College Creek Under a Spring Sky
The watershed around College Creek shows signs of awakening, and the cherry blossoms around the Maryland Statehouse are still in full bloom.

Cherry Blossoms on State Circle
The sky was clear and blue, and although the air was chilly the sidewalks and streets and businesses were crowded with more than a handful of people eager to get out of their dens and start sucking the marrow out of life again.

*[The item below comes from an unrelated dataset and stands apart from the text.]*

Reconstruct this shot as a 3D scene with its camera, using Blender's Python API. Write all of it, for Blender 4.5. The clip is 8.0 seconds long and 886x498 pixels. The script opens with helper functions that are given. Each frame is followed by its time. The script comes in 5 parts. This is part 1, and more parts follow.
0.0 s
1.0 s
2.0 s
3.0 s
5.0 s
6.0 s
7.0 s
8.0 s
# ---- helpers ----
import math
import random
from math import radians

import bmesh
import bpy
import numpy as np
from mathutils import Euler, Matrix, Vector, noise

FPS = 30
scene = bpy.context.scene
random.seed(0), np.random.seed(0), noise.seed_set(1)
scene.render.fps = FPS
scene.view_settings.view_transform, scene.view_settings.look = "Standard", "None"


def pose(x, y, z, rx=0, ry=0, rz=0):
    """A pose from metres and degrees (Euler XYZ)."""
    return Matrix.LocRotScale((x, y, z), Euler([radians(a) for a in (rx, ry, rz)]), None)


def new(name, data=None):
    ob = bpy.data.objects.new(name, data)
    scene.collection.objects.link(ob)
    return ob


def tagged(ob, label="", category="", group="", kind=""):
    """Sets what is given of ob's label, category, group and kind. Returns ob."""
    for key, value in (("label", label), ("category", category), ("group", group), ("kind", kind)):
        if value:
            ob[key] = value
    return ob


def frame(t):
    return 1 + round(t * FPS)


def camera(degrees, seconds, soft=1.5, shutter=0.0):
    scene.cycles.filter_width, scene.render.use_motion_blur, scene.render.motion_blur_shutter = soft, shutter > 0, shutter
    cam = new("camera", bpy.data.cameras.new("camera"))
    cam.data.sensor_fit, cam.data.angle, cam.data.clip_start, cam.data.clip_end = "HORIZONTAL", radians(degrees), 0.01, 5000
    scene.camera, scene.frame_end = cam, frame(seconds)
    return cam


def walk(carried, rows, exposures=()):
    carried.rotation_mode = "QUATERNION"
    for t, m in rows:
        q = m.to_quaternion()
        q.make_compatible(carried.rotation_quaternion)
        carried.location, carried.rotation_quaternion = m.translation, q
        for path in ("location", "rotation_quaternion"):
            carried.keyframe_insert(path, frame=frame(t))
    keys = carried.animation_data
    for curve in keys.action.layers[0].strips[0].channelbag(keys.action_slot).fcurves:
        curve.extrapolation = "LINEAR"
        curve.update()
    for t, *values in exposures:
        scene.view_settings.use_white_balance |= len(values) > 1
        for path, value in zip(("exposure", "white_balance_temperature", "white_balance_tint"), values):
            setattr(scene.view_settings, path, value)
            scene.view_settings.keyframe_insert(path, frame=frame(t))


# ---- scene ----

Maryland Statehouse on a Glorious Spring Day
All the people out milling around forced me to think a little about some of my habits. It occurred to me that while I'd walked past the Maryland Statehouse at least a hundred times, I had never walked up the hill to get up close and personal. The one time that I ventured off the sidewalk facing the street, I took a quick picture of a statue and beat a hasty retreat to my familiar trail. I walk to explore, but somehow, during the execution of my ambulatory affairs, I forget that spirit of new horizons and push my nose right back into the comforting grindstone. It's a peculiar lack of creativity during an activity specifically designed to break my mold and reintroduce me to a touch of artistry and wonder. Weird.

Maryland Statehouse and Some Sort of Red Tree
However it happened, today the mold cracked a little, and some new vistas caught my eye. They showed a curious mix of the routine coupled with a whole new perspective, and I'm grateful for the opportunity to mix things up just a bit.

Adding the challenge of offloading things that have bound me to my past has been a good exercise for the first four days of the journey. I look forward to sending five more books out into the wild tomorrow and seeing just what kind of adventure those relics of a time past its sell by date bring to bear in the present.